The answer falls into a few buckets. Cost savings: are you reducing headcount somewhere, cutting infrastructure spend, or avoiding expensive manual processes? Revenue enablement: are you opening a new feature, market, or capability that customers will pay for? Risk reduction: are you preventing a failure mode that would be catastrophic (security, compliance, stability)? Speed: are you compressing time-to-market, enabling faster iterations, or improving decision speed?

For each of these, you assign a monetary value. This requires collaboration with product, commercial, and finance. It requires humility — you won't be exactly right. But you'll be directional. And directional is better than nothing.

Connecting the dots between speed and value

"Organizations with agile transformations see 20-30% cost improvements and 30-50% operational performance gains. Those gains don't appear because the teams worked harder. They appear because the organization compressed cycle time and reduced waste."

McKinsey · State of Technology 2024

The highest-leverage connection is usually speed. If your team can ship a feature in 4 weeks instead of 12, that's 8 weeks of early revenue. If you're capturing £50k per week, that's £400k of incremental value just from compression. If you're doing that across 6-8 features per year, that's millions.

Speed also compounds into risk reduction. A team that ships small changes frequently can validate assumptions quickly, kill bad ideas before they scale, and pivot faster when the market shifts. That resilience has value too — it's the difference between capturing a market shift and missing it entirely.

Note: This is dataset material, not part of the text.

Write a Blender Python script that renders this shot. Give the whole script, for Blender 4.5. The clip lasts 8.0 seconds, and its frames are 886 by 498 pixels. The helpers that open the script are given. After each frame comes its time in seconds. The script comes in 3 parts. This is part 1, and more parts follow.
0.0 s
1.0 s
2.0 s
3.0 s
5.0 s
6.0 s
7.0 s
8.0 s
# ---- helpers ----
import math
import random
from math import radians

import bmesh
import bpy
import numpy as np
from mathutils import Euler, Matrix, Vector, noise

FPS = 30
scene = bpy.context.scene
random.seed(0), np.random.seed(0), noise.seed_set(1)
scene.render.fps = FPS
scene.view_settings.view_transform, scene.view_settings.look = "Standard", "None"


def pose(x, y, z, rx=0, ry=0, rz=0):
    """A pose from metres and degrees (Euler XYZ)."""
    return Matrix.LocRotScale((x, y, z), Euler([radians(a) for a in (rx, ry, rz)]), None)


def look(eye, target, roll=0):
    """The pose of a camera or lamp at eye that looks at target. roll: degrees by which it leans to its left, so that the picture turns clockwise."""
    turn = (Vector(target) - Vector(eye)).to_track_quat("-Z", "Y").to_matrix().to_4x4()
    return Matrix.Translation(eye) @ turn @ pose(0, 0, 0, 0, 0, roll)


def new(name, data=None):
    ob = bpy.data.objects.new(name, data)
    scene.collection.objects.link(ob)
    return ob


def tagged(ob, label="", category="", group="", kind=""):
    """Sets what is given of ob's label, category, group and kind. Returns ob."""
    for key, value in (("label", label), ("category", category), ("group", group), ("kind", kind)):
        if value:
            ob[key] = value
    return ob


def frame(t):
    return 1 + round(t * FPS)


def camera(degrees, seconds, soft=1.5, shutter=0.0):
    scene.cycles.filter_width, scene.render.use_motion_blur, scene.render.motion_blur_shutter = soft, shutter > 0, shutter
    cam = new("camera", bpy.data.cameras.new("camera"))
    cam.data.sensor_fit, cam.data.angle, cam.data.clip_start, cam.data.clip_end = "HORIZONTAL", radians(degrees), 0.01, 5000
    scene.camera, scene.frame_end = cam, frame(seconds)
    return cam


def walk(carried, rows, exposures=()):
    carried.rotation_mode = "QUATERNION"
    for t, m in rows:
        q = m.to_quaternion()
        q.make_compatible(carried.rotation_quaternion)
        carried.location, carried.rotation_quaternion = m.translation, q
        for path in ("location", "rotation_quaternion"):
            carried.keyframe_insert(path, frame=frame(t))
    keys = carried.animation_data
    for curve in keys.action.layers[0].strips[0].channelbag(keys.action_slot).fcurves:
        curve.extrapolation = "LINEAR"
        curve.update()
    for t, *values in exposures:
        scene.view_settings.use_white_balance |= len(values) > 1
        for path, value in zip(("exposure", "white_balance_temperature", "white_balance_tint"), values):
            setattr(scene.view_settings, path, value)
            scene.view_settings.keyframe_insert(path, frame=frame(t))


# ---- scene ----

The measurement framework for proving ROI

Once you've set the business case, you need to measure three things, quarterly:

Velocity against scope. How much of the planned scope did the team ship? If the business case assumed you'd deliver X features by Q4 and you're on track, the team is fulfilling the contract. If you're only delivering 60% of planned scope, the ROI axis shifts immediately. This is the most straightforward measure.

Speed to value. How fast are you getting from greenfield to cash impact? For cost-saving initiatives, how many weeks from kickoff to reduced spend? For revenue features, how long from shipped to measurable revenue lift? If your business case assumed 6-week time-to-value and you're at 12 weeks, you're running behind on the multiplier.

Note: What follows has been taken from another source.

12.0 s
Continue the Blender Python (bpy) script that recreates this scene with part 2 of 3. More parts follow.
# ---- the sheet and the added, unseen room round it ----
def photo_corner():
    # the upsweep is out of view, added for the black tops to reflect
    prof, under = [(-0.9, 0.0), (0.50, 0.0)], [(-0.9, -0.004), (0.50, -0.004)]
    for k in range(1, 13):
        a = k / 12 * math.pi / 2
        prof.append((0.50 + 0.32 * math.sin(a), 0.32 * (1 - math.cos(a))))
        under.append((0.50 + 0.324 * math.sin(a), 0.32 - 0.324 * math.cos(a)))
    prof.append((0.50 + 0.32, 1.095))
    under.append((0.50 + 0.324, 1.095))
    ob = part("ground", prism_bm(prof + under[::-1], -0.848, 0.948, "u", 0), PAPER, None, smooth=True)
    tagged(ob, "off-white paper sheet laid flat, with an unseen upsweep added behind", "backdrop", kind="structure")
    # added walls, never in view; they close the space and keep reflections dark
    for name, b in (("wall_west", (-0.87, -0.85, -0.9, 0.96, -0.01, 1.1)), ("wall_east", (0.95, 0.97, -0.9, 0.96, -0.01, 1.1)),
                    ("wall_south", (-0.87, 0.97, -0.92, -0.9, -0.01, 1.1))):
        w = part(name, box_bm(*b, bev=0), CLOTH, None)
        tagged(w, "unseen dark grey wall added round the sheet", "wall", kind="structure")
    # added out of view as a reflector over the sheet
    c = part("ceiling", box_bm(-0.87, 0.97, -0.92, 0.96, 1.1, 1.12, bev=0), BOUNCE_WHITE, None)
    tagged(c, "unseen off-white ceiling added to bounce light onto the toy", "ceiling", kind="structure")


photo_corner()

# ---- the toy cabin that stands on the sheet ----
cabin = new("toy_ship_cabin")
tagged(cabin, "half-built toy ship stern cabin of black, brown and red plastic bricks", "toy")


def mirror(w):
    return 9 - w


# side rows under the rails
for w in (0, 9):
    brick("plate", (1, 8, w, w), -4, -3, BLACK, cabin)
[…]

Operational efficiency gains. Are you actually saving money in the areas you expected? Reduced infrastructure spend? Lower support costs? Fewer firefighting hours? These need to be measured and tracked. If you said you'd save £200k annually in cloud spend by optimizing infrastructure, and you're only at £80k, your ROI is taking a hit.

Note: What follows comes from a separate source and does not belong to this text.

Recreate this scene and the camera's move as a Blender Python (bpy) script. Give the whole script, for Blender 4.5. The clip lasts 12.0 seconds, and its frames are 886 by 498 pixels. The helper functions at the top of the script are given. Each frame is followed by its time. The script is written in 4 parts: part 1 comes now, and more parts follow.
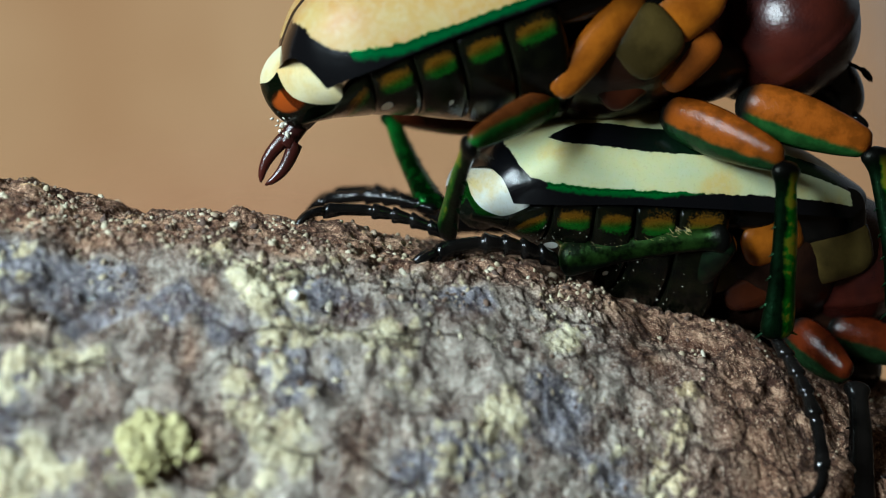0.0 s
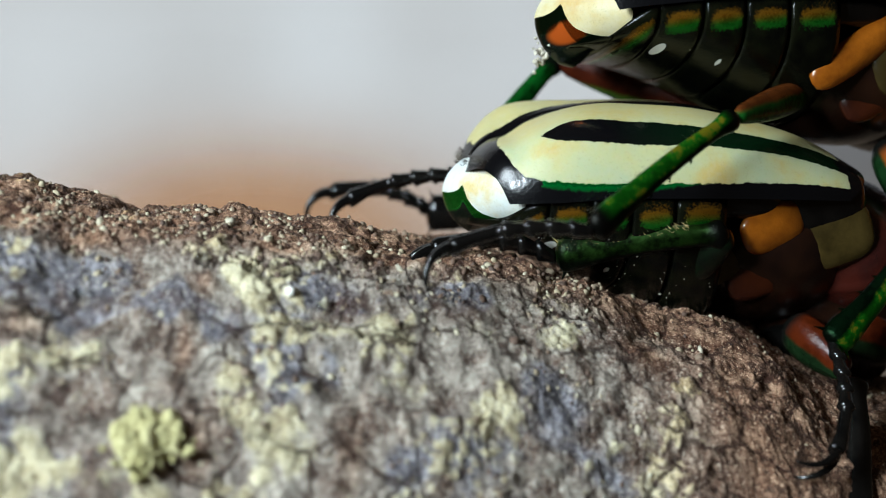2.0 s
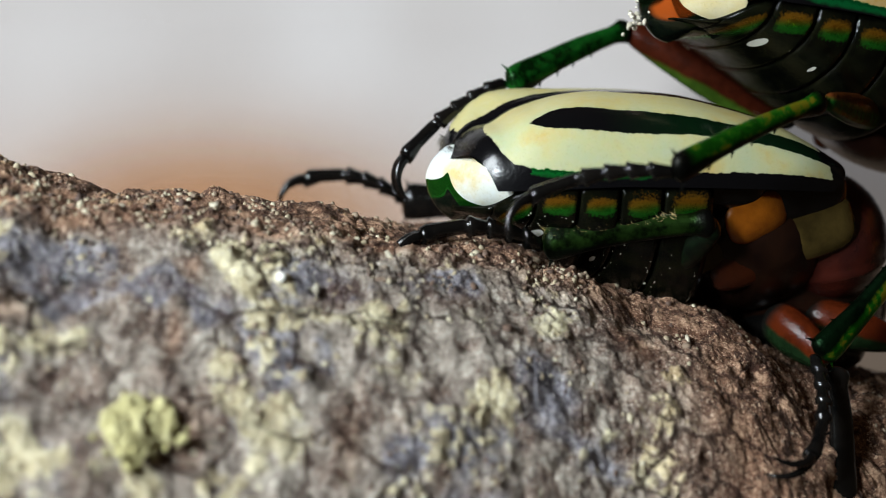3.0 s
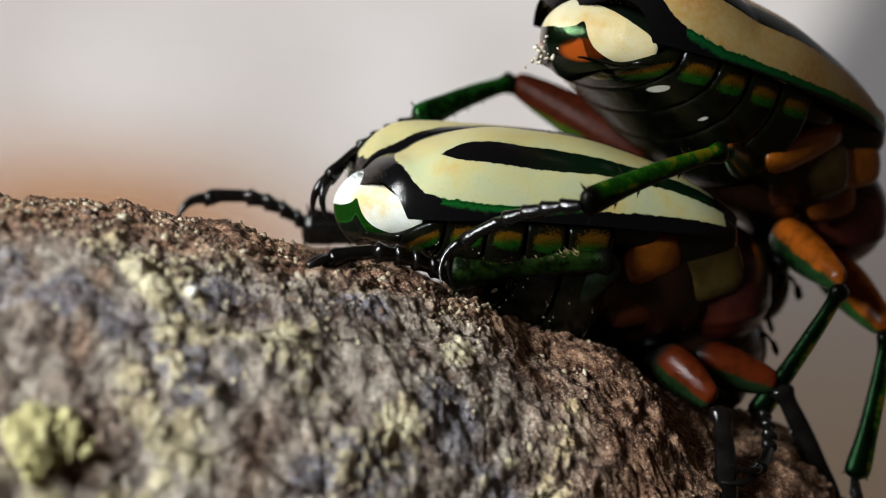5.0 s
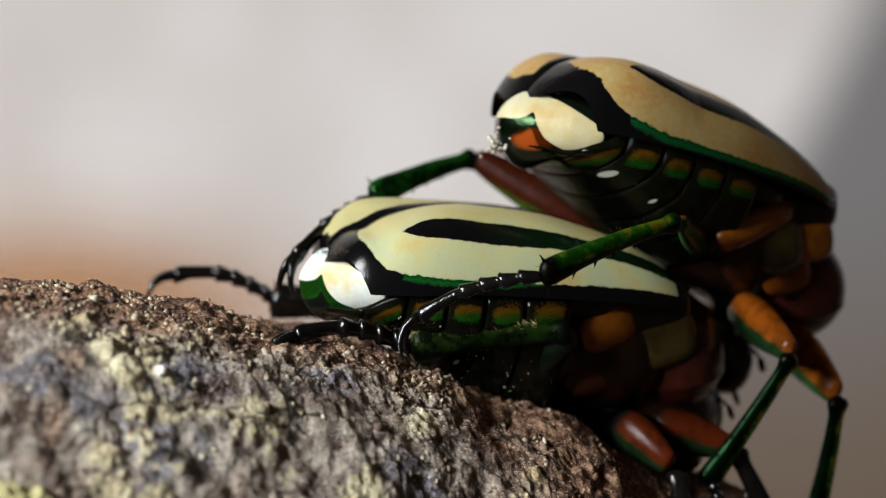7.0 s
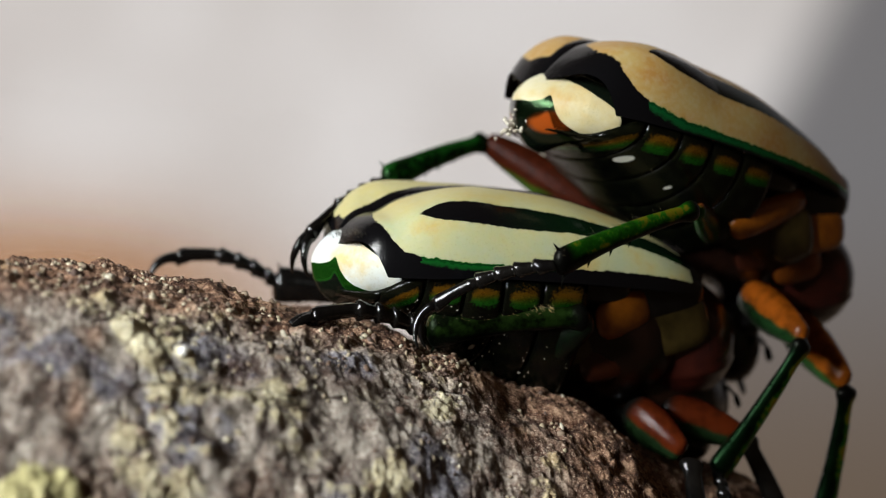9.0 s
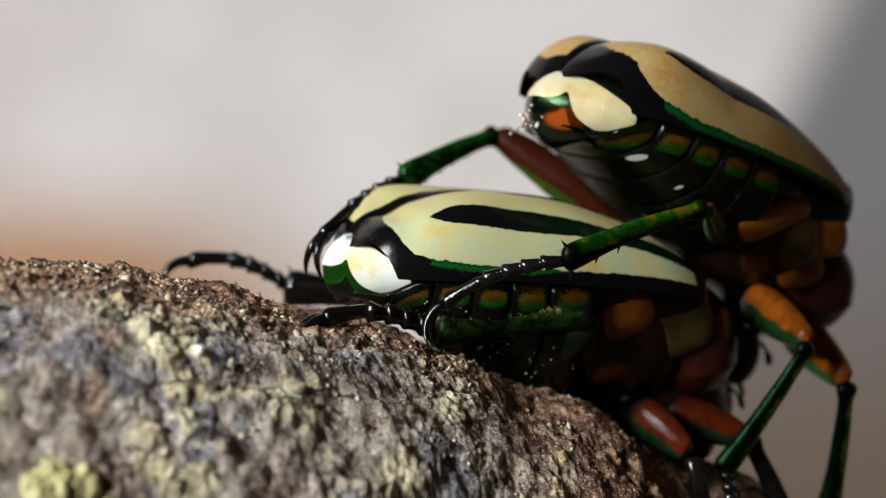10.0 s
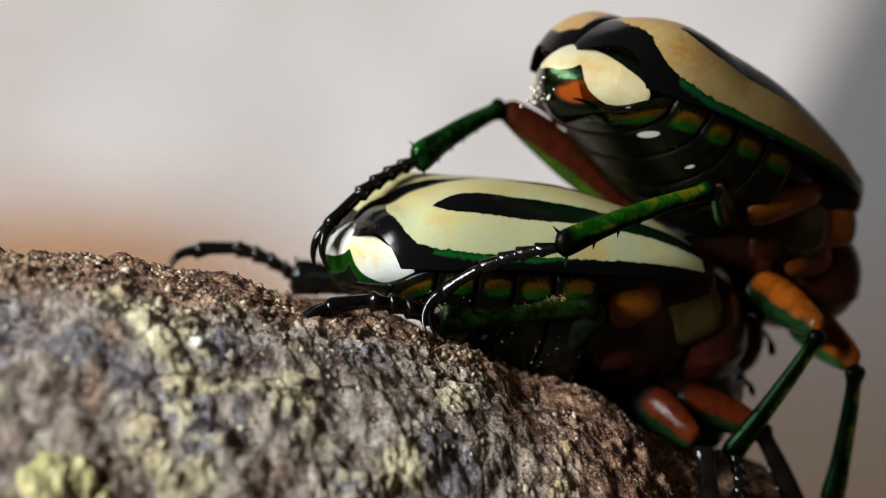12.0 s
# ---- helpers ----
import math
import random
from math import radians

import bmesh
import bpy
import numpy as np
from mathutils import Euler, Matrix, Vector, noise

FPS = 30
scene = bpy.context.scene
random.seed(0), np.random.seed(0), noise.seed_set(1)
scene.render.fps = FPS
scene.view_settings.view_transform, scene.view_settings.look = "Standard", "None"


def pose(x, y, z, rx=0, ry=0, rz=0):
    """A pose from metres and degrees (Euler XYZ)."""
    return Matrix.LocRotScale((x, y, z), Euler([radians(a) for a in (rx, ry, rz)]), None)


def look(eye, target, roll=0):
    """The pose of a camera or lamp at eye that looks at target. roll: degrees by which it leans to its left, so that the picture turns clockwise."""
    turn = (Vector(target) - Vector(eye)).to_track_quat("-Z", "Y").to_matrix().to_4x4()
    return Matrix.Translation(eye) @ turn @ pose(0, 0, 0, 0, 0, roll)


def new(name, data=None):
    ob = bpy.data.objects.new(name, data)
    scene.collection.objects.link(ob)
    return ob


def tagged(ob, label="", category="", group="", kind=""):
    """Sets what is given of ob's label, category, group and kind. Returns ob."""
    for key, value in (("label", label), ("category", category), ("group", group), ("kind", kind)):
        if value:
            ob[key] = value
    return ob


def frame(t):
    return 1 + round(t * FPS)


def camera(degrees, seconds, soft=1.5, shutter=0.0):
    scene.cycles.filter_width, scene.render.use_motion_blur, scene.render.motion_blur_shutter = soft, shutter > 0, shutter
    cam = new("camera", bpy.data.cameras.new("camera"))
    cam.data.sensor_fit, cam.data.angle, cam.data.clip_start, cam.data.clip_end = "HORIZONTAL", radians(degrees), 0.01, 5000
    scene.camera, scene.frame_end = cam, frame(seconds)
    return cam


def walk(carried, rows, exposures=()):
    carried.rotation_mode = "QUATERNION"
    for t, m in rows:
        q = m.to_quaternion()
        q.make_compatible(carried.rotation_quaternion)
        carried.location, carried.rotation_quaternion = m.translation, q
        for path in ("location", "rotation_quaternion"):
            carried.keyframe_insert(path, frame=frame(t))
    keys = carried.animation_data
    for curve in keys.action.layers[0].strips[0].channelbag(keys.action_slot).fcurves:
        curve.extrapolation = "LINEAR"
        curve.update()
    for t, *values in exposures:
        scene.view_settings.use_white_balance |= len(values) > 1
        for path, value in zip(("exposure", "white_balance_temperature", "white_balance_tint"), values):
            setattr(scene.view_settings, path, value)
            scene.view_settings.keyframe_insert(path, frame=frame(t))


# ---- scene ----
MM = 0.001

# ---- camera ----
cam = camera(40, 12.0, soft=1.0)
cam.data.dof.use_dof = True
cam.data.dof.focus_distance = 0.0670
cam.data.dof.aperture_fstop = 28.0
PATH = [
    (0, -0.04, -67.46, 0.29, 89.73, -0.07, 0.12),
    (0.5, -0.11, -67.52, 0.1, 90.03, -0.05, -0.01),
    (1, -0.16, -67.56, -0.05, 90.16, 0.02, -0.1),
    (1.5, 0, -67.31, 0, 90, 0, -0),
    (2, 0.31, -67.25, 0.35, 89.48, -0.04, 0.26),
    (2.5, -0.13, -67.03, 0.49, 89.05, -0.11, -0.19),
    (2.7, -1.33, -66.32, 0.21, 89.17, -0.13, -1.37),
    (4.3, -5.08, -67.22, -0.96, 90.55, -2.97, -7.45),
    (4.5, -5.93, -66.96, -1.07, 90.87, -3.03, -8.7),
    (5, -5.77, -66.66, -1.1, 91.54, -3.34, -10),
    (5.5, -6.15, -68.27, -1.11, 92.46, -3.11, -10.66),
    (6, -6.45, -69.02, -0.48, 93.38, -2.77, -11.17),
    (6.5, -5.82, -69.13, -0.39, 94.15, -2.4, -11.4),
    (6.7, -5.65, -69.17, -0.35, 94.32, -2.43, -11.24),
    (8.3, -7.91, -68.27, -0.72, 94.65, -2.03, -12.72),
    (8.5, -9.31, -67.36, -1.01, 94.76, -2.21, -13.3),
    (9, -9.12, -67.34, -1.15, 94.31, -2.87, -13.64),
    (9.5, -9.86, -67.82, -1.48, 94.48, -3.04, -14),
    (10, -9.76, -68.51, -1.7, 94.78, -2.86, -13.52),
    (10.5, -8.94, -68.16, -1.69, 94.71, -2.7, -12.87),
    (11, -8.73, -68.19, -1.49, 94.32, -2.62, -12.54),
    (11.5, -8.9, -68.08, -1.72, 94.37, -2.45, -12.67),
    (12, -8.43, -68.3, -1.36, 94, -2.52, -12.3),
]
# the log is held and turned a little on its upright axis: seconds and degrees
TURN = [(0, 0), (2.5, 0), (2.7, 1.4), (4.3, 11.0), (5, 15.0), (5.5, 16.0), (6.5, 17.0), (12, 17.0)]


def turned(t):
    return Matrix.Rotation(radians(float(np.interp(t, [k[0] for k in TURN], [k[1] for k in TURN]))), 4, "Z")


walk(cam, [(t, turned(t) @ pose(x * MM, y * MM, z * MM, a, b, c)) for t, x, y, z, a, b, c in PATH],
     exposures=[(0, -0.10, 5750, -3), (1.2, -0.08, 5800, -2), (2.7, -0.06, 6150, 5), (4.3, -0.04, 6700, 10), (12, -0.05, 6700, 10)])

# ---- light: a dim room with a bright lamp above and in front ----
world = bpy.data.worlds.new("room_light")
scene.world = world
world.use_nodes = True
world.node_tree.nodes["Background"].inputs[0].default_value = (0.86, 0.56, 0.34, 1)
world.node_tree.nodes["Background"].inputs[1].default_value = 0.05


def area_lamp(name, eye, target, size, power, colour):
    data = bpy.data.lights.new(name, "AREA")
    data.shape, data.size, data.energy, data.color = "DISK", size * MM, power, colour
    lamp = new(name, data)
    lamp.matrix_world = look(Vector(eye) * MM, Vector(target) * MM)
    return lamp


area_lamp("desk_lamp", (-180, -170, 106), (2, 0, 0), 96, 1.18, (0.93, 0.97, 1.0))
area_lamp("camera_lamp", (-68, -98, 26), (2, 0, 0), 15, 0.12, (0.90, 0.96, 1.0))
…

Why most teams underdeliver on their business case

It's usually not because they're lazy or incompetent. It's because the scope was optimistic, the dependencies were underestimated, or the market shifted. Here's what high-performing teams do differently:

First, they protect predictability ruthlessly. If the team can ship 40 points per sprint, they commit to 38. They build in a buffer. This means they're less likely to miss roadmap dates, which means the business case holds up.

Second, they descope aggressively in the face of impediments. If a dependency is blocking them, they don't wait. They remove scope, ship the core, unblock the path. The team that ships 30 points of high-value work on time outperforms the team that attempts 45 points and ships 25 late.

Third, they measure cost of delay constantly. Every feature has a delay cost. Some features are worth paying premium priority for because delay costs more than acceleration costs. Others can slip. By quantifying this, they protect the multiplier. They ship the highest-ROI work first.

How to update your CFO on the 3x multiplier

Quarterly, you need a one-pager for leadership. Not a technical deep-dive. Three things:

Business case scorecard: Of the 8 planned initiatives, we shipped 6 on schedule, 1 is at risk, 1 is deprioritized. Impact: on track for 85% of planned value this year.

Speed metrics: Average time from commit to value has improved from 14 weeks to 9 weeks. That's 5 weeks of compression per feature. Annualized across our portfolio, that's estimated £800k of incremental value from faster capture.

Efficiency gains: We hit £320k of cost savings against a planned £400k. We're at 80% of target. [Explain why and when the remaining 20% will arrive.]

This isn't about perfect accounting. It's about directional proof. It's saying "we hired this team to do X, here's evidence that we're doing X, and here's the business impact." That's defensible. And it's what your CFO needs to hear.

Protecting the multiplier as conditions change

Markets shift. Priorities change. A crisis emerges. When these happen, your business case can evaporate fast. A team that was supposed to enable new revenue gets pulled to fix a production issue. A cost-saving initiative gets deprioritized for a customer emergency.

The way to protect the multiplier is to measure and communicate proactively. The moment you see the team being pulled away from the business case, you flag it. You say "if we pull three people to this crisis for four weeks, we'll miss the Q3 delivery on the revenue initiative. That costs us estimated £X. Is that trade-off acceptable?"

This isn't about blame. It's about trade-offs. Sometimes the trade-off is worth it. But you need to make it consciously. And you need to track the cumulative impact. If you keep making trade-offs, the multiplier starts to disappear, and suddenly your 3x hire is only delivering 1.5x.

Measuring and protecting the business case is how you ensure that the team you hired actually delivers the value you expected.